Cuttings
Fidgeting,
doodling and singing approved as 'aids to learning'
By Julie Henry, Education Conference, Daily Telegraph
Pupils are allowed
to wander around, listen to music and play with balls in the
classroom under new teaching methods endorsed by the Government
and school inspectors.
The aim of the approach
is to respond to pupils' individual "learning styles" by allowing
them to adopt personalised ways of studying.
In some schools, both
primary and secondary, children are allowed to spread their
work on the floor or sit on beanbags. Other children are advised
to sing their written notes to aid memory or are taught with
cartoons.
Fidgeting, doodling
and moving around in the classroom, once considered signs
of poor concentration, are also allowed.
The techniques, which
are being adopted by an increasing number of schools and local
authorities, were first introduced in America and follow research
on brain development, which suggests that children have a
variety of "learning styles".
Critics, however, are
concerned that the approach is merely a fad that has "low
reliability and a negligible impact on learning".
Under the system, children
are classified as belonging to one of three groups: auditory,
visual and kinaesthetic - they learn best either by listening,
by reading and through pictures, or by moving, touching and
doing.
The school inspection
service, Ofsted, and the Qualifications and Curriculum Authority,
which regulates the exam system, have both endorsed the methods,
telling schools that they can achieve better results than
conventional lessons in which children listen to the teacher
and copy from the board.
David Miliband, the
schools minister, has also supported the methods, saying that
"personalised learning demands that every aspect of teaching
is designed around a pupil's needs".
Among the schools that
have introduced "personalised learning" is Blacklow Brow primary
in Knowsley on Merseyside.
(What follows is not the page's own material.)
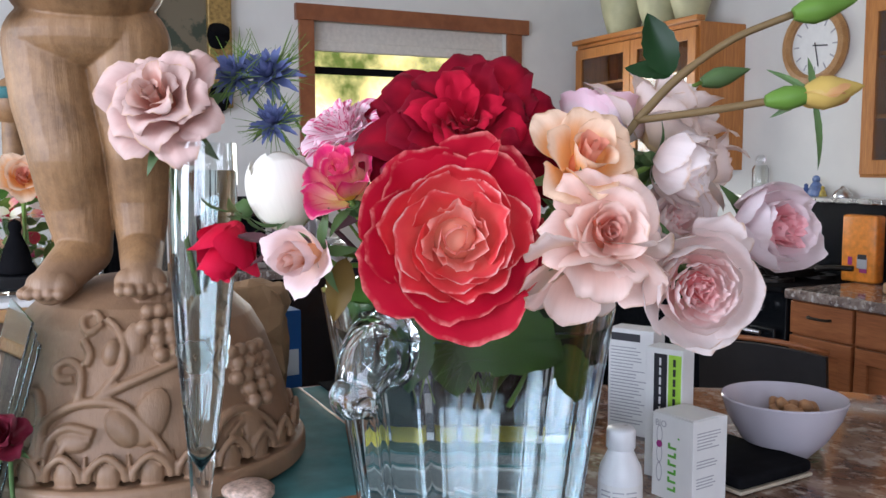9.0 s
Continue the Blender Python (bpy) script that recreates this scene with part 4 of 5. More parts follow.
def statue():
    bm = bmesh.new()
    off = Matrix.Translation((-0.015, -0.030, 0))
    merge(bm, lathe([(0, 0.043), (0.186, 0.043), (0.189, 0.046), (0.189, 0.064), (0.186, 0.068), (0, 0.068)], 72), off)
    merge(bm, lathe([(0, 0.06)] + [(r, z) for z, r in MOUND] + [(0, 0.261)], 72), off)
    face = -8.0  # bearing from the mound to the viewer

    def on(a, h, up=0.0):
        h = max(0.0735, min(0.2599, h))
        r = 0.1
        for (z0, r0), (z1, r1) in zip(MOUND, MOUND[1:]):
            if h <= z1:
                r = r0 + (r1 - r0) * (h - z0) / (z1 - z0)
                break
        return Vector(((r + up) * math.cos(radians(face + a)) - 0.015, (r + up) * math.sin(radians(face + a)) - 0.030, h))

    # scalloped border: small fans under arches, with a point between each two
    for i in range(26):
        a = 4 + i * 360 / 26
        arch = [on(a - 6.0, 0.074, 0.004), on(a - 4.9, 0.087, 0.007), on(a, 0.0985, 0.008), on(a + 4.9, 0.087, 0.007), on(a + 6.0, 0.074, 0.004)]
        tube(bend(arch, 4), 0.0042, 7, bm)
        blob(0.006, 0.012, 0.017, Matrix.Translation(on(a, 0.076, 0.0)) @ pose(0, 0, 0, 0, 0, face + a), bm, 10, 8)
        tube([on(a + 6.9, 0.074, 0.004), on(a + 6.9, 0.099, 0.003)], [0.0045, 0.0012], 6, bm)
    # vine, curls and stalks in relief
    for pts, r in ((((-33, 0.094), (-32, 0.127), (-25, 0.143), (-16, 0.150), (-6, 0.146), (1, 0.129), (7, 0.105), (10, 0.086)), 0.0052), (((-14, 0.153), (-2, 0.167), (11, 0.179), (23, 0.188), (36, 0.188)), 0.0050),
                   (((-13, 0.155), (-9, 0.169), (-5, 0.184), (-5, 0.204), (-8, 0.218), (-13, 0.226)), 0.0042), (((-21, 0.148), (-20, 0.162), (-21, 0.180), (-26, 0.188), (-31, 0.181), (-29, 0.171), (-23, 0.171)), 0.0046),
                   (((-19, 0.184), (-18, 0.195), (-22, 0.208)), 0.0046), (((-15, 0.223), (-20, 0.232), (-25, 0.225), (-20, 0.214), (-15, 0.222)), 0.0040),
                   (((-31, 0.097), (-29, 0.115), (-23, 0.126), (-14, 0.121)), 0.0046), (((-26, 0.100), (-22, 0.111), (-15, 0.115)), 0.0036), (((24, 0.098), (30, 0.119), (40, 0.125), (50, 0.106), (55, 0.084)), 0.0048), (((31, 0.100), (38, 0.112), (46, 0.104)), 0.0036),
                   (((-47, 0.100), (-44, 0.140), (-38, 0.158), (-34, 0.135), (-35, 0.100)), 0.0046)):
        tube(bend([on(a, h, 0.0035) for a, h in pts], 6), r, 8, bm)
    for a, h, l, w_, tilt, d in ((-5, 0.124, 0.021, 0.014, 38, 0.010), (-9.5, 0.196, 0.014, 0.009, -8, 0.009), (4.5, 0.133, 0.030, 0.017, -24, 0.006), (-0.5, 0.206, 0.019, 0.011, -6, 0.006), (43, 0.104, 0.020, 0.016, 30, 0.007), (-40, 0.130, 0.026, 0.012, 12, 0.006), (-21, 0.112, 0.010, 0.017, 0, 0.005)):
        blob(d, w_, l, Matrix.Translation(on(a, h, 0.002)) @ pose(0, 0, 0, 0, 0, face + a) @ pose(0, 0, 0, tilt, -14, 0), bm, 18, 14)
    # bunches of grapes
    gr = random.Random(5)
    for ca, ch, n in ((12, 0.246, 5), (47, 0.184, 5)):
        for i in range(n):
            for j in range(4 if i < 3 else 3 if i < 4 else 2):
                a = ca + (j - (1.5 if i < 3 else 1.0 if i < 4 else 0.5)) * 5.4 + (i % 2) * 2.2
                blob(0.0082, 0.0082, 0.0082, Matrix.Translation(on(a, ch - i * 0.0135, 0.006 + gr.uniform(0, 0.005))), bm, 12, 9)
    rt = Vector((0.20, 0.98, 0))
    tw = Vector((0.98, -0.20, 0))

    def at(r, t_, z):
        return rt * (r - 0.062) + tw * (t_ + 0.012) + Vector((0, 0, z))

    def limb(a, b, ra, rb, k=8):
        a, b = Vector(a), Vector(b)
        blob(ra, ra, ra, Matrix.Translation(a), bm, 24, 16)
        blob(rb, rb, rb, Matrix.Translation(b), bm, 24, 16)
        tube([a, a.lerp(b, 0.5), b], [ra, (ra + rb) / 2, rb], 24, bm)

    # legs from hip to toes
    for hip, thigh, knee, calf, ankle, foot in (
            ((at(-0.052, 0, 0.515), 0.048), (at(-0.046, 0.008, 0.455), 0.046), (at(-0.034, 0.016, 0.396), 0.042), (at(-0.028, 0.0, 0.350), 0.041), (at(-0.022, 0.004, 0.290), 0.029), (at(-0.050, 0.060, 0.258), 0.021)),
            ((at(0.026, 0, 0.515), 0.050), (at(0.030, 0.010, 0.455), 0.043), (at(0.037, 0.018, 0.398), 0.036), (at(0.038, 0.004, 0.350), 0.035), (at(0.038, 0.014, 0.296), 0.025), (at(0.042, 0.080, 0.262), 0.019))):
        chain = (hip, thigh, knee, calf, ankle, foot)
        for (a, ra), (b, rb) in zip(chain, chain[1:]):
            limb(a, b, ra, rb)
        d = foot[0] - ankle[0]
        d.z = 0
        d.normalize()
        s = Vector((-d.y, d.x, 0))
        limb(foot[0] - s * 0.012, foot[0] + s * 0.012, 0.015, 0.015, 4)
        for q in range(5):
            p = foot[0] + s * (q - 2) * 0.0100 + d * (0.021 - 0.0030 * abs(q - 1)) - Vector((0, 0, 0.007))
            limb(p - d * 0.016 + Vector((0, 0, 0.004)), p, 0.0066, 0.0064)
    # pelvis, belly, chest, shoulders
    blob(0.062, 0.082, 0.045, Matrix.Translation(at(-0.012, 0.0, 0.525)), bm, 24, 16)
    blob(0.080, 0.086, 0.066, Matrix.Translation(at(-0.012, 0.008, 0.588)), bm, 24, 16)
    blob(0.070, 0.084, 0.090, Matrix.Translation(at(-0.012, -0.004, 0.68)), bm, 24, 16)
    blob(0.055, 0.075, 0.05, Matrix.Translation(at(-0.012, -0.006, 0.74)), bm, 24, 16)
    # hand at the hip and its arm
    for q in range(4):
        limb(at(-0.128 + 0.005 * (q % 2), 0.03, 0.590 - 0.016 * q), at(-0.100, 0.062, 0.588 - 0.016 * q), 0.0095, 0.0085, 4)
    limb(at(-0.14, 0.01, 0.58), at(-0.135, -0.03, 0.66), 0.024, 0.028, 6)
    limb(at(-0.135, -0.03, 0.66), at(-0.085, -0.01, 0.75), 0.028, 0.034, 6)
    return bm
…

Sheila Walmsley, the head teacher,
said that it had altered its teaching methods after discovering
that 80 per cent of its pupils were "kinaesthetic learners".
She added: "Through
questionnaires, observation and speaking to children it became
clear that 'chalk and talk' was not meeting their needs."
A traffic light system
has been introduced that signals to "visual learners" what
type of activity the teacher wants.
When it is on red,
pupils work quietly on their own, amber means they can work
in groups and green means they can move around the classroom
during activities such as art and design.
Julie Peach, the deputy
head teacher, added: "Children are up and about in class and
we use more dance and drama. A visitor to the classroom might
wonder what is going on, but the children know what they are
doing and parents have been fully informed."
Janet Wood, the assistant
director of education in Knowsley, which is introducing similar
methods in all its schools, said that they were "based on
good practice" and improved attainment, attendance and pupil
engagement.
Cramlington Community
High School in Northumberland also uses the approach. It allows
pupils to have personal items such as cuddly toys on their
desks. Other children who are prone to fidget are given "stress"
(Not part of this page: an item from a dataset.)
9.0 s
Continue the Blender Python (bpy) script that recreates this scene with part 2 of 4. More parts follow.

balls to squeeze and play with, to "aid concentration".
Pupils are allowed
to spread their work on the floor and are given cushions to
lie on while they study. There are also comfortable chairs
and background music.
Since introducing the
measures, the number of pupils achieving five GCSEs at grade
C or above has risen from 63 per cent to 73 per cent last
year.
Cramlington is one
of 24 schools that have participated in a three-year project,
run by the Campaign for Learning, a Government-supported charity,
to investigate the effects of "personalised learning".
The results have been
mixed. Seven schools have dropped out, while of the 17 remaining,
five have recorded improved examination scores, three have
seen a fall, and there has been no significant change at three.
The other six were nurseries or infant schools with no test
results.
A report by academics
at Newcastle University, which was published last week, has
cast doubt on the teaching methods, however. Its author, Frank
Coffield, a professor of education, said: "Some of these approaches
make extravagant claims of success that were not upheld when
subjected to scrutiny.
"Furthermore, people
who use these methods may come to think in stereotypes, tending
to label some students as 'non-reflective', for instance.
"The real danger is
that if learners think that they are a 'low auditory, kinaesthetic
learner', they might see little point in reading a book or
listening to anyone for more than a few minutes," he said.
Nick Seaton, the chairman
of the Campaign for Real Education, a parents' pressure group,
said: "Most parents would think that this is a daft new craze
that will do nothing to raise standards.
"It sounds like a distraction
from the main purpose of schools and teachers, which is to
pass on knowledge. In a class of 30 children I don't see how
it would work.
"These methods sound
like a return to the 'child-centred' orthodoxies that were
supposed to have died out in the 1970s. They don't seem to
have worked in America, where the education system is nothing
to boast about, so why adopt them here?"